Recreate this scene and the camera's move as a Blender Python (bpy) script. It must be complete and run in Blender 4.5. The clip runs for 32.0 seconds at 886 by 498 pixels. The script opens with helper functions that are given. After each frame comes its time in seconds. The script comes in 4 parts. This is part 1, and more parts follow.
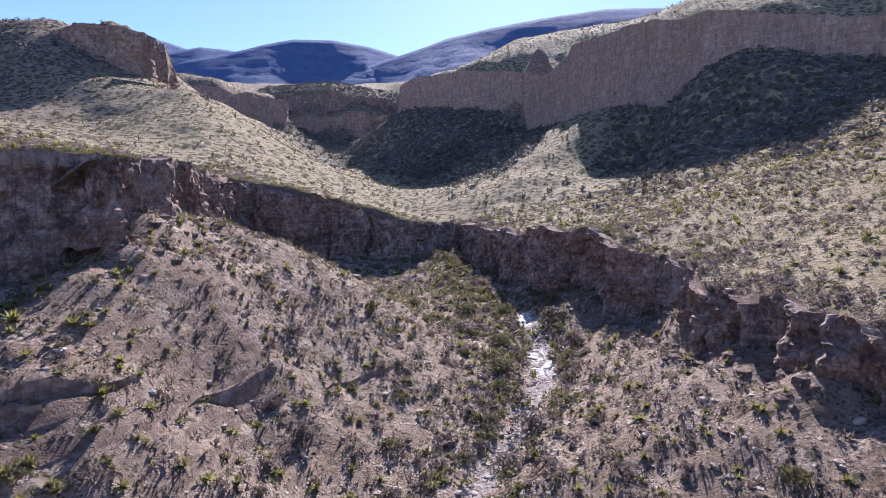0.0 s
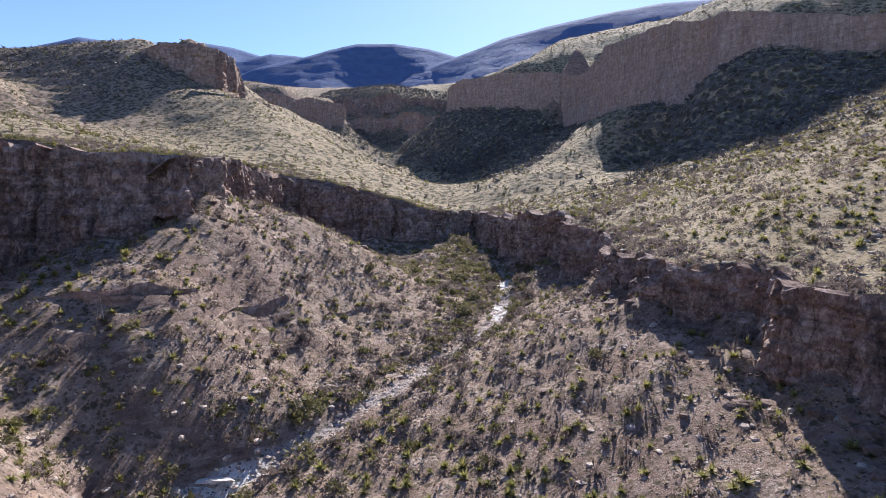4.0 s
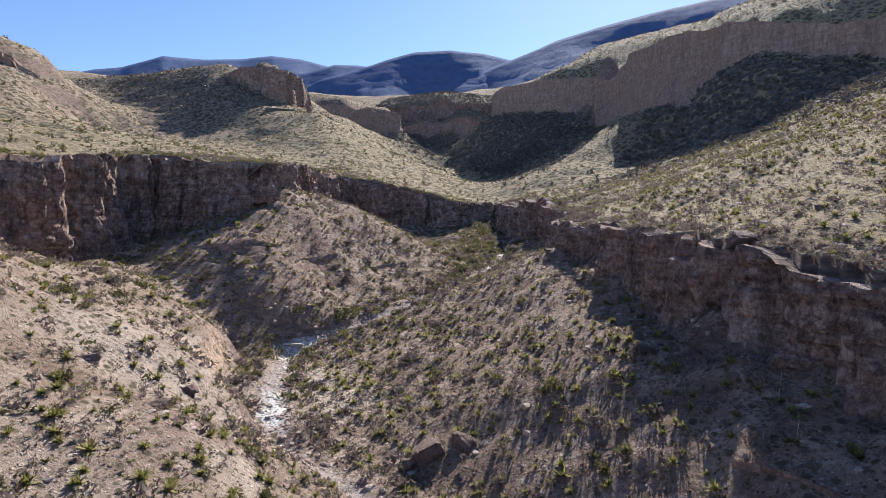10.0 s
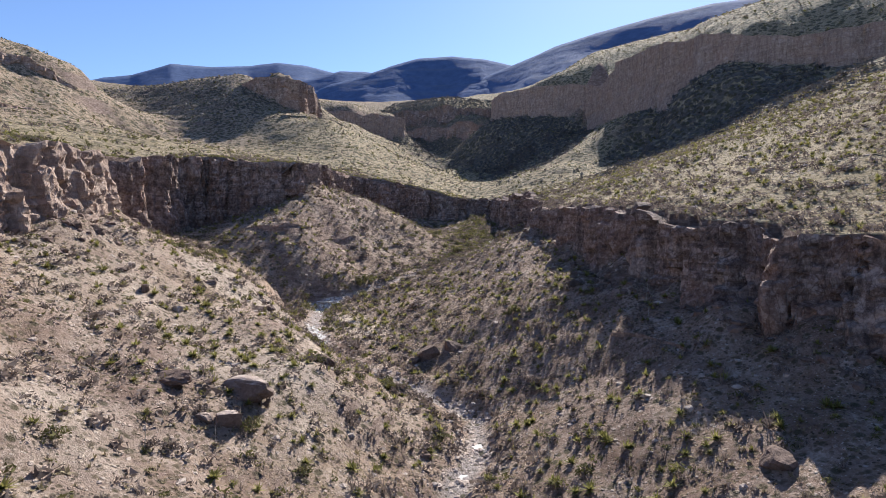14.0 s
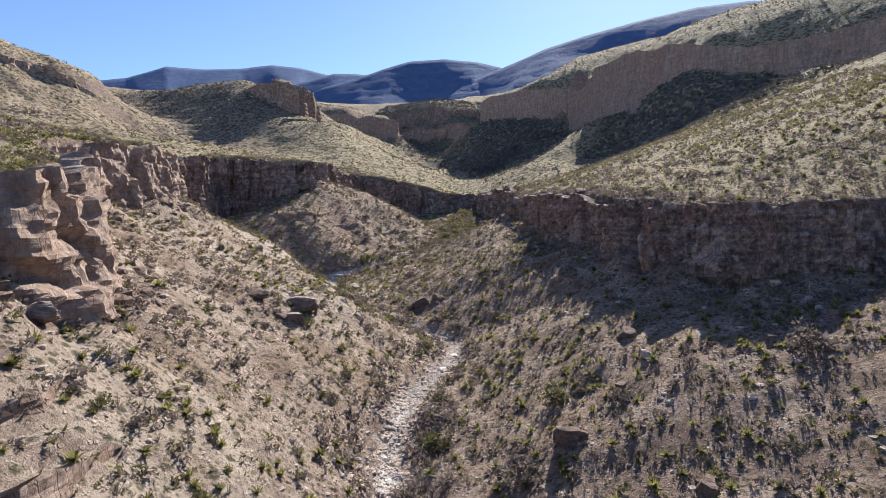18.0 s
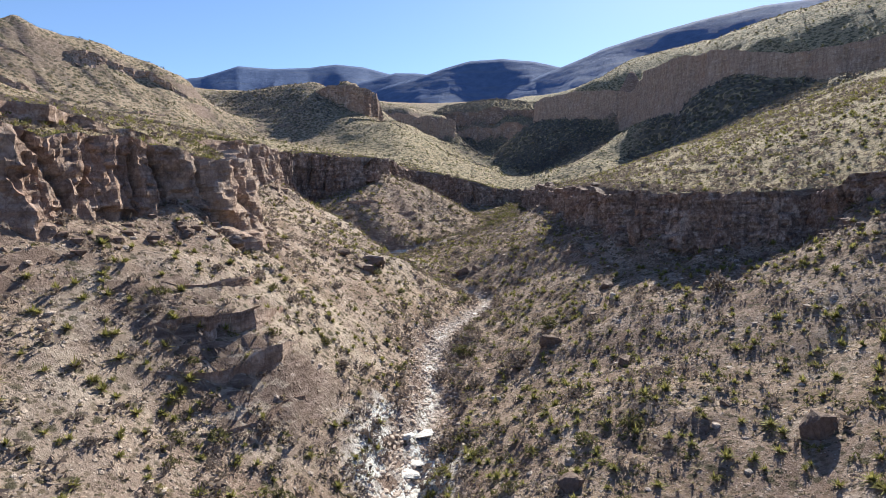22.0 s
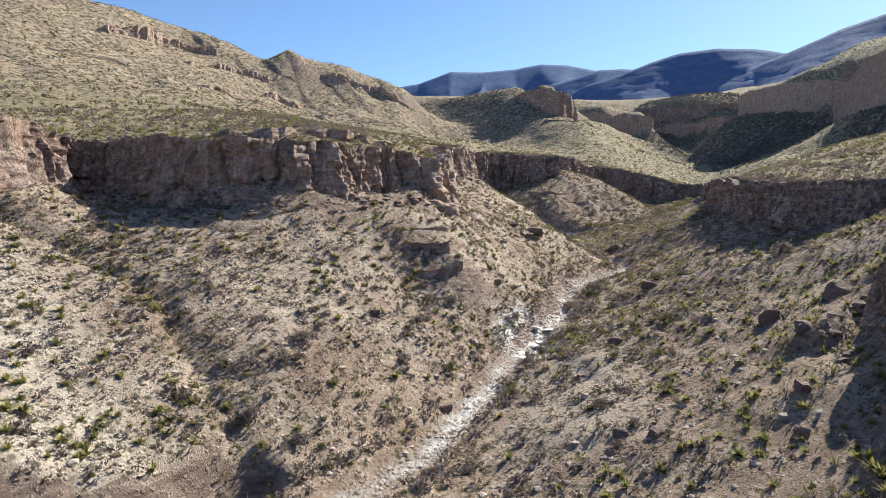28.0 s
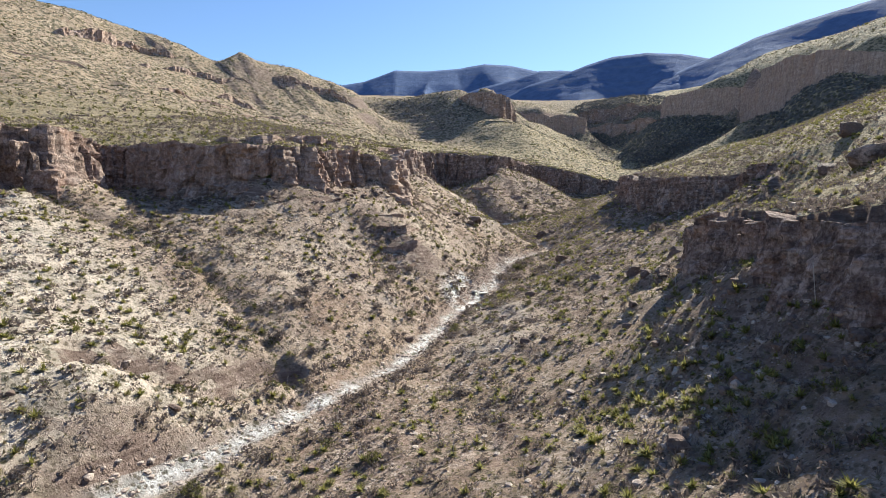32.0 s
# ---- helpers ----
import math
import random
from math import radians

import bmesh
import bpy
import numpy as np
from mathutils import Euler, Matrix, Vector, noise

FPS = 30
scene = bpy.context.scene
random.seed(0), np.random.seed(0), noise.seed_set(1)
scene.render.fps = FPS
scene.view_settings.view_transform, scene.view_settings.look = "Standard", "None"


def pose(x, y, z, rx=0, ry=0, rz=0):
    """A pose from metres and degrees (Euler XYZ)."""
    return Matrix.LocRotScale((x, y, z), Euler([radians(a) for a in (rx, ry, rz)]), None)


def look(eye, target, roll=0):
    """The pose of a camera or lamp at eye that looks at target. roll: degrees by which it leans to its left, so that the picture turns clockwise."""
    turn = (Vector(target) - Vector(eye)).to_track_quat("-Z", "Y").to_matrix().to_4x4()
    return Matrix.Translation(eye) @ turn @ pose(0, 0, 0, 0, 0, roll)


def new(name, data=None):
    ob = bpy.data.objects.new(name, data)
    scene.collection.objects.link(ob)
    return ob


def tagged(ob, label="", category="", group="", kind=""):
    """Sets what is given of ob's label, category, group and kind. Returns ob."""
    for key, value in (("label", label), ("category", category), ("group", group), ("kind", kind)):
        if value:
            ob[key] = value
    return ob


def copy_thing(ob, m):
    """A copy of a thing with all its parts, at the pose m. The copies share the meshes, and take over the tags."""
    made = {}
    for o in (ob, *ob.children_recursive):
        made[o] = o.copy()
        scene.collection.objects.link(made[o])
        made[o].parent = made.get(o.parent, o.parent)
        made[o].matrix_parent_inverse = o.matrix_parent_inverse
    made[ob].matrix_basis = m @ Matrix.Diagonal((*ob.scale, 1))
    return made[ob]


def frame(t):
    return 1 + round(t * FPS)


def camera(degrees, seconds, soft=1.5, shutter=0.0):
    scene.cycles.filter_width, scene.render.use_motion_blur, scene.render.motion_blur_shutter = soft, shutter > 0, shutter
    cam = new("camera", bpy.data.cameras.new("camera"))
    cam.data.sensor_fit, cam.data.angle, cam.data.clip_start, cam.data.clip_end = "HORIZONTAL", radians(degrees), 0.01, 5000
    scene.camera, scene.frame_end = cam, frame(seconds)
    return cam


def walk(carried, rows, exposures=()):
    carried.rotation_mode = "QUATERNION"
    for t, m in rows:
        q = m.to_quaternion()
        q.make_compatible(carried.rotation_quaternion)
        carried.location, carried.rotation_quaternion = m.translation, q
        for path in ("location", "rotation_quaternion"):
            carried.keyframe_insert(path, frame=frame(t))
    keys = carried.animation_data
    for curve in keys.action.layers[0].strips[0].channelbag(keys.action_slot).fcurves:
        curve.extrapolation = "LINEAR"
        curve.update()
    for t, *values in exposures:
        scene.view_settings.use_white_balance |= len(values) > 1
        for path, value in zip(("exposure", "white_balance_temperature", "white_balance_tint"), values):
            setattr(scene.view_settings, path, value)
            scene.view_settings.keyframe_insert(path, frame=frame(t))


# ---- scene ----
cam = camera(74.0, 32.0, 0.5)
PATH = [
    (0, (0.00, 0.00, 30.00), (0.000, 9.984, 29.426), 0.62),
    (0.5, (2.11, -3.23, 29.62), (1.942, 6.754, 29.039), 0.72),
    (1, (4.18, -6.46, 29.20), (3.823, 3.519, 28.619), 0.61),
    (1.5, (6.19, -9.64, 28.84), (5.607, 0.324, 28.247), 0.69),
    (2, (8.13, -12.80, 28.50), (7.500, -2.839, 27.903), 0.59),
    (2.5, (10.04, -16.01, 28.15), (9.323, -6.059, 27.547), 0.55),
    (3, (12.00, -19.25, 27.81), (11.136, -9.307, 27.200), 0.55),
    (3.5, (13.97, -22.49, 27.47), (12.990, -12.559, 26.861), 0.49),
    (5.5, (21.15, -36.49, 26.37), (19.694, -26.612, 25.753), 0.52),
    (6, (23.05, -39.80, 26.05), (21.437, -29.950, 25.437), 0.53),
    (6.5, (24.99, -43.15, 25.71), (23.222, -33.324, 25.094), 0.35),
    (7, (26.87, -46.47, 25.41), (24.977, -36.671, 24.797), 0.27),
    (7.5, (28.62, -49.80, 25.11), (26.633, -40.015, 24.495), 0.19),
    (8, (30.22, -53.17, 24.82), (28.162, -43.399, 24.210), 0.14),
    (8.5, (31.79, -56.67, 24.47), (29.694, -46.913, 23.865), 0.06),
    (9, (33.29, -60.24, 24.09), (31.174, -50.488, 23.494), -0.06),
    (9.5, (34.71, -63.84, 23.71), (32.577, -54.087, 23.107), -0.23),
    (10, (36.01, -67.52, 23.28), (33.855, -57.768, 22.693), -0.42),
    (10.5, (37.15, -71.20, 22.81), (34.968, -61.459, 22.233), -0.51),
    (11, (38.19, -74.87, 22.32), (35.998, -65.130, 21.758), -0.60),
    (11.5, (39.24, -78.56, 21.79), (37.036, -68.825, 21.240), -0.61),
    (12, (40.28, -82.28, 21.23), (38.072, -72.536, 20.698), -0.71),
    (12.5, (41.26, -85.96, 20.68), (39.043, -76.221, 20.154), -0.84),
    (13, (42.17, -89.56, 20.16), (39.948, -79.825, 19.626), -0.78),
    (13.5, (43.03, -93.11, 19.62), (40.808, -83.373, 19.086), -0.82),
    (14, (43.94, -96.72, 19.09), (41.714, -86.981, 18.568), -0.83),
    (14.5, (44.88, -100.37, 18.59), (42.656, -90.634, 18.082), -0.93),
    (16.5, (49.00, -115.06, 16.90), (46.804, -105.316, 16.368), -1.05),
    (17, (50.00, -118.77, 16.39), (47.820, -109.020, 15.868), -1.13),
    (17.5, (51.01, -122.54, 15.89), (48.852, -112.794, 15.365), -1.15),
    (18, (51.97, -126.39, 15.41), (49.847, -116.635, 14.897), -1.17),
    (18.5, (52.95, -130.30, 14.97), (50.835, -120.541, 14.460), -1.07),
    (19, (53.93, -134.17, 14.57), (51.825, -124.412, 14.054), -0.92),
    (19.5, (55.00, -137.98, 14.14), (52.900, -128.221, 13.636), -0.72),
    (20, (56.22, -141.72, 13.77), (54.095, -131.961, 13.256), -0.56),
    (20.5, (57.61, -145.34, 13.40), (55.416, -135.597, 12.884), -0.53),
    (21, (59.21, -148.90, 12.99), (56.803, -139.207, 12.455), -0.41),
    (21.5, (60.97, -152.34, 12.55), (58.231, -142.737, 12.018), -0.21),
    (22, (62.82, -155.63, 12.19), (59.786, -146.114, 11.649), 0.04),
    (22.5, (64.85, -158.78, 11.86), (61.475, -149.382, 11.306), 0.18),
    (23, (67.08, -161.87, 11.45), (63.342, -152.607, 10.907), 0.42),
    (23.5, (69.46, -164.94, 11.04), (65.442, -155.798, 10.482), 0.54),
    (24, (71.95, -167.96, 10.64), (67.640, -158.953, 10.086), 0.68),
    (24.5, (74.52, -170.97, 10.28), (69.902, -162.116, 9.720), 0.76),
    (25, (77.05, -174.02, 9.94), (72.107, -165.342, 9.388), 0.80),
    (25.5, (79.45, -177.08, 9.61), (74.264, -168.548, 9.037), 0.88),
    (26, (81.77, -180.14, 9.32), (76.338, -171.766, 8.744), 0.88),
    (26.5, (84.17, -183.16, 9.08), (78.474, -174.963, 8.487), 1.03),
    (28.5, (93.43, -195.62, 7.60), (87.414, -187.659, 6.990), 1.22),
    (29, (95.70, -198.98, 7.32), (89.809, -190.922, 6.706), 1.02),
    (29.5, (97.92, -202.42, 7.10), (92.105, -194.312, 6.492), 1.05),
    (30, (100.08, -205.85, 6.91), (94.368, -197.660, 6.302), 0.94),
    (30.5, (102.14, -209.30, 6.72), (96.516, -201.058, 6.106), 0.93),
    (31, (104.14, -212.77, 6.49), (98.624, -204.456, 5.877), 0.90),
    (31.5, (106.14, -216.23, 6.24), (100.734, -207.842, 5.616), 0.83),
    (32, (108.11, -219.64, 6.00), (102.853, -211.164, 5.363), 0.73),
]
EXPOSURES = [(0.0, 1.4, 5100, 26.5), (6.0, 1.2, 5300, 19.0), (13.0, 1.09, 5350, 17.5), (19.0, 1.18, 5450, 14.5), (24.0, 1.2, 5500, 11.0), (32.0, 1.3, 5500, 9.5)]
walk(cam, [(t, look(eye, target, roll)) for t, eye, target, roll in PATH], EXPOSURES)

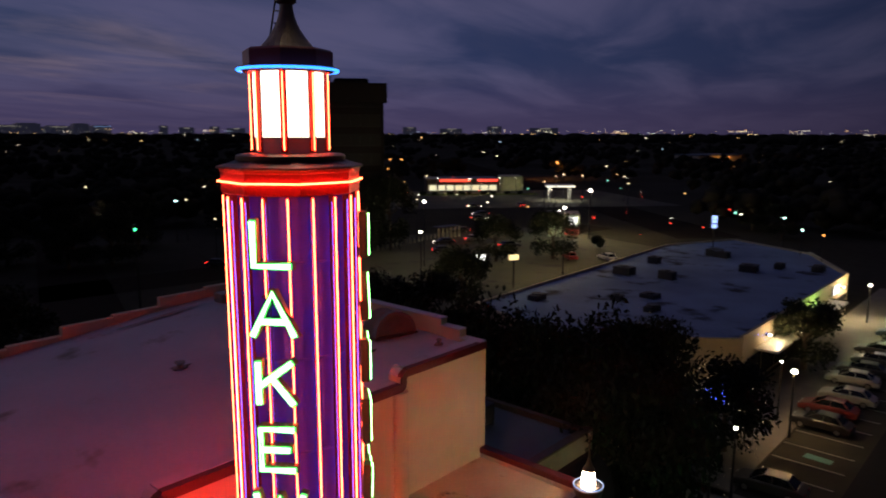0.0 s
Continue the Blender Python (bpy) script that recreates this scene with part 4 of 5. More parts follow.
------------------------------------------------------------
Extract from the records above the lines from the one containing "carried.keyframe_insert(path, frame=frame(t))" to the one containing "scene.view_settings.keyframe_insert(path, frame=frame(t))", both lines included, exactly as they appear and with nothing else.

            carried.keyframe_insert(path, frame=frame(t))
    keys = carried.animation_data
    for curve in keys.action.layers[0].strips[0].channelbag(keys.action_slot).fcurves:
        curve.extrapolation = "LINEAR"
        curve.update()
    for t, *values in exposures:
        scene.view_settings.use_white_balance |= len(values) > 1
        for path, value in zip(("exposure", "white_balance_temperature", "white_balance_tint"), values):
            setattr(scene.view_settings, path, value)
            scene.view_settings.keyframe_insert(path, frame=frame(t))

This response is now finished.